Schema resolution does not work correctly for migrated partitioned Iceberg tables that have complex data types. This fix addresses the field ID generation by taking the number of partitions into account. If none of the partition columns are included in the data file (common scenario), file-level field IDs are adjusted accordingly. You could also come across a scenario where all the partition columns are included in the data files.

However, if some partition columns are included in the data file while other partition columns are not, an error is generated.

Apache JIRA: IMPALA-13364

CDPD-78540: DELETE statement throws DateTimeParseException when deleting from DAY-partitioned Iceberg tables

7.3.1.100

Due to an issue in IcebergDeleteSink, Impala cannot successfully run a DELETE operation on Iceberg tables that are partitioned by time-based transforms (YEAR, MONTH, DAY, HOUR).

This fix addresses the error by adding functions that transforms the partition values to their human-readable representations.

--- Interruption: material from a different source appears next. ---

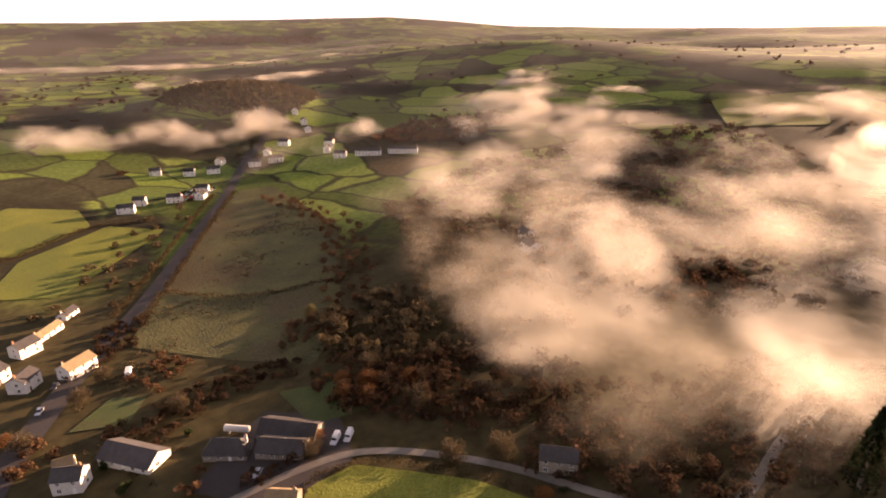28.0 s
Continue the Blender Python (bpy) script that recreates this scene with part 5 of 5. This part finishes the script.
woodland("lane_wood", scatter([(-238.6, 112.5), (-214, 108), (-208.7, 83.2), (-214.4, 38.7), (-200.3, -0.8), (-185.2, -19.9), (-215.9, -30.6), (-263.2, -0.6), (-254.3, 59.2), (-306.4, 90.5), (-329.7, 151.8), (-256.6, 136)], 7.5), 4.6, 9.5, TWIG_DARK, "dark brown trees beside the lane", leaves=130, leaf=1.1)
woodland("valley_wood", scatter([(-263.2, -0.6), (-304.4, 49.6), (-395.7, 122.5), (-470, 130), (-600, 90), (-700, 0), (-640, -120), (-520, -190), (-420, -170), (-326.8, -107.5)], 14), 6, 9, TWIG_DARK, "dark brown woodland on the valley side", leaves=80, leaf=1.9)
RUSHES = np.concatenate([scatter([(-170.4, -127.2), (-188.7, -78.8), (-205.1, -47.7), (-235, -65.6), (-282.3, -116.7), (-331.4, -171.8), (-372, -300), (-352, -318), (-262.4, -232.3), (-198.9, -166.1)], 3.6), scatter([(-109.4, -30.4), (-139.3, -28.1), (-174.9, -45.3), (-188.8, -76.8), (-168.4, -125.1), (-138.5, -98.5)], 3.6)])
RUSHES = RUSHES[np.sin(RUSHES[:, 0] / 15 + np.sin(RUSHES[:, 1] / 11)) * np.sin(RUSHES[:, 1] / 19 + RUSHES[:, 0] / 31) + rng.normal(0, 0.3, len(RUSHES)) > 0.5]
woodland("meadow_rushes", RUSHES, 2.0, 1.1, TWIG_BROWN, "clumps of dead rushes and bramble over rough grass", leaves=14, leaf=0.7)
woodland("manor_trees", np.concatenate([scatter(p, 6) for p in ([(10, 124), (17, 121), (23, 129), (22, 140), (14, 138)], [(62, 178), (72, 178), (80, 168), (74, 160), (66, 164)], [(88, 162), (100, 158), (104, 150), (96, 148), (88, 154)])]), 3.2, 6.5, TWIG_RUST, "russet bare trees between the church and the village", leaves=260, leaf=0.6)
woodland("village_scrub", scatter([(16, 120), (34, 123), (46, 136), (42, 146), (32, 152), (30, 168), (14, 172), (4, 156), (8, 136)], 6.5), 2.8, 5.5, TWIG_DARK, "dark bare scrub between the church and the village", leaves=190, leaf=0.6)
woodland("village_scrub", np.concatenate([scatter(p, 5) for p in ([(78, 150), (92, 144), (100, 152), (90, 164), (78, 166)], [(56, 146), (64, 140), (70, 146), (64, 156)], [(76, 136), (90, 137), (94, 142), (80, 144)])]), 2.4, 4.6, SHRUB_GREEN, "dense dark green garden trees", leaves=260, leaf=0.5)
woodland("churchyard_evergreens", np.concatenate([scatter(p, 5.5) for p in ([(5.5, 148.4), (13.7, 144.3), (24.3, 153), (26.1, 169.9), (15.8, 175.8), (7.4, 163.3)], [(78.9, 154.2), (86.8, 151.6), (93.1, 159.7), (87.5, 168.6), (79.4, 164.9)], [(28.3, 148.7), (35.6, 146.9), (38.9, 157.4), (30.7, 161.6)])]), 2.6, 6.5, SHRUB_GREEN, "dark evergreen trees beside the churchyard", leaves=260, leaf=0.55)


woodland("farm_scrub", np.concatenate([scatter(p, 5) for p in ([(-140, -62), (-165, -74), (-190, -68), (-207, -54), (-198, -45), (-170, -56), (-145, -50)], [(-150, -108), (-172, -126), (-190, -150), (-180, -160), (-160, -140)], [(-132, -64), (-146, -60), (-150, -68), (-138, -74)], [(-146, -8), (-160, -2), (-166, -8), (-150, -18)])]), 2.3, 4.2, TWIG_DARK, "dark winter scrub round the farm", leaves=150, leaf=0.65)
woodland("farm_scrub", np.concatenate([scatter(p, 6) for p in ([(-190, -30), (-204, -34), (-216, -18), (-206, -2), (-194, -10)], [(-148, -112), (-158, -118), (-152, -128), (-142, -122)], [(-214, -60), (-232, -76), (-226, -88), (-206, -70)])]), 2.8, 5.5, TWIG_RUST, "russet bare trees round the farm", leaves=200, leaf=0.65)

# ---- on the skyline ----
def skyline_place(bearing, degrees_up, near=1500):
    """Where the land first stands that high over the horizon, seen from over the village."""
    d = np.linspace(near, 4200, 400)
    x, y = d * math.cos(radians(bearing)), d * math.sin(radians(bearing))
    z = land(x, y)
    k = int(np.argmax(z - 84 >= d * math.tan(radians(degrees_up))))
    return float(x[k]), float(y[k]), float(z[k])


def turbine(bearing, up, size):
    x, y, z = skyline_place(bearing, up)
    ob = tagged(new("wind_turbine"), "tall white wind turbine on the distant skyline", "wind turbine", "distant wind turbines")
    ob.matrix_world = pose(x, y, z, 0, 0, 20)
    part("tower", solid(bmesh.new(), ring(10, 1.6, -2), ring(10, 0.9, size)), TRIM, ob)
    hub = part("nacelle", one_box(-2.2, 2.2, -1.2, 1.2, size - 0.6, size + 1.8), TRIM, ob)
    for k in range(3):
        a = 0.5 + k * 2.0944
        c, q = math.cos(a), math.sin(a)
        tip, root = size * 0.55, 1.2
        part("blade", solid(bmesh.new(), [(-0.3, -c * root - q * 0.9, size + 0.6 - q * root + c * 0.9), (0.3, -c * root - q * 0.9, size + 0.6 - q * root + c * 0.9), (0.3, -c * root + q * 0.9, size + 0.6 - q * root - c * 0.9), (-0.3, -c * root + q * 0.9, size + 0.6 - q * root - c * 0.9)],
                            [(-0.1, -c * tip - q * 0.3, size + 0.6 - q * tip + c * 0.3), (0.1, -c * tip - q * 0.3, size + 0.6 - q * tip + c * 0.3), (0.1, -c * tip + q * 0.3, size + 0.6 - q * tip - c * 0.3), (-0.1, -c * tip + q * 0.3, size + 0.6 - q * tip - c * 0.3)]), TRIM, hub)


for bearing, up, size in ((76.4, 0.75, 26), (75.7, 0.7, 24), (67.9, 0.55, 34)):
    turbine(bearing, up, size)

town = bmesh.new()
for i in range(55):
    b = 50.0 + 12.0 * random.random() ** 1.2
    x, y, z = skyline_place(b, 0.55 + 0.75 * random.random(), 2000)
    w, d, h = random.uniform(4, 9), random.uniform(4, 6), random.uniform(2.5, 4.5)
    solid(town, [(x - w, y - d, z - 4), (x + w, y - d, z - 4), (x + w, y + d, z - 4), (x - w, y + d, z - 4)], [(x - w, y - d, z + h), (x + w, y - d, z + h), (x + w, y + d, z + h), (x - w, y + d, z + h)])
tagged(part("distant_town", town, WHITE, None), "pale houses of a distant hilltop town", "town", kind="stuff")
for b0, b1, up0, up1, label in ((66.5, 74.0, -1.0, -0.35, "dark wooded knoll among distant fields"), (96.0, 104.0, 0.1, 0.45, "dark wood on a distant hillside"), (110.0, 117.0, 0.1, 0.4, "dark wood on a distant hillside"), (226.0, 240.0, -0.6, -0.2, "dark wood on a distant hillside"), (80.0, 86.0, -1.9, -1.5, "brown wood among distant fields")):
    xy = np.array([skyline_place(random.uniform(b0, b1), random.uniform(up0, up1), 1300)[:2] for _ in range(150)])
    woodland("distant_wood", xy + rng.normal(0, 18, xy.shape), 14, 17, YEW_GREEN if "knoll" in label else TWIG_DARK, label, leaves=34, leaf=7.5)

This is done in the IcebergDeleteSink so that the Catalog-side logic is not affected.

Apache JIRA: IMPALA-12557

CDPD-78562: Iceberg tables have a large memory footprint in catalog cache

7.3.1.100

This fix clears the GroupContentFiles after they are used.

GroupContentFiles stores the file descriptors in Iceberg's format and is used for creating file descriptors in Impala's format. Once the creation is complete, we do not have to retain the Iceberg ContentFiles. Dropping this can significantly reduce the memory footprint of an Iceberg table.

For example, the memory size of a test Iceberg table containing 110k files was reduced from 140MB to 80MB after cleaning the GroupContentFiles.

Apache JIRA: IMPALA-11265

Fixed issues in Cloudera Runtime 7.3.1

CDPD-48395: Upgrade the Parquet version to 1.12.3 for Hive: 7.3.1; This fix upgrades the Parquet version for Hive to 1.12.3, which is the same Parquet version that is used for Iceberg.